Based on the collected lists \(\mathcal {H}_{PC}\) according to Algorithm 6, we have to recover the \(\mathbf {f^{'}}\) state byte/nibble-wise since there is only one difference in \(\Delta _{out}^{'}\) (see Fig. 10). Let \(r_{PC}\) (=1) denote the number of byte/nibble differences in \(\Delta _{out}^{'}\). The state recovery of \(\mathbf {f^{'}}\) is described in Algorithm 7.
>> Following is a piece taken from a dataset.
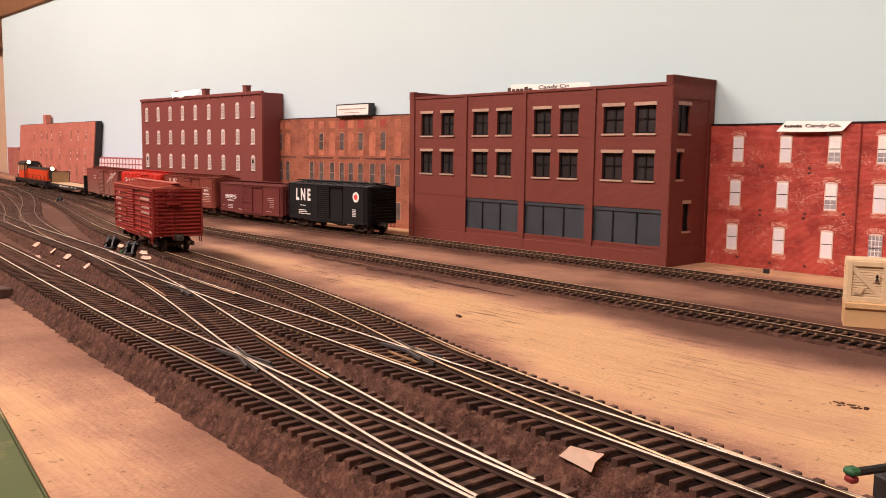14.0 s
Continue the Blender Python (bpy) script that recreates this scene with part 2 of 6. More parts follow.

Furthermore, we can recover other branches of \(\textsf {GFN} ^{\mathbf {f^{'}}}\) in the similar way that we have discussed in Sect. 7.1.4. Finally, the key can be recovered when either the key is directly used to output the tag by XORing with the state (output of the last permutation) or there are no extra key injections used after the initialization or before the finalization calls.

1.1.4 Attack Complexity

According to Proposition 3, to get at least one successful forgery, we need to perform \(\mu (=\lambda )\) number of faulty decryption queries. Let us assume that the retrieval of \(\mathbf {f^{'}}\) (SPN) state has been done by z number of phases using Algorithm 6. Now, let \(q = q_0+q_1+\cdots +q_{z-1}\) (\(q_0=\ldots =q_{z-1}\)) represent total number of different forging tags to retrieve the \(\mathbf {f^{'}}\) state uniquely. Thus, we need at least \(z \cdot \lambda\) number of byte/nibble faults to recover the full \(\mathbf {f}\) state uniquely. Again, there are l different branches for the \(\textsf {GFN} ^{\mathbf {f}}\) inside the sponge-based AE. Hence, we need approximately \(l \cdot z \cdot \lambda\) number of byte/nibble faults to recover the full \(\textsf {GFN} ^{\mathbf {f}}\) (sponge) state.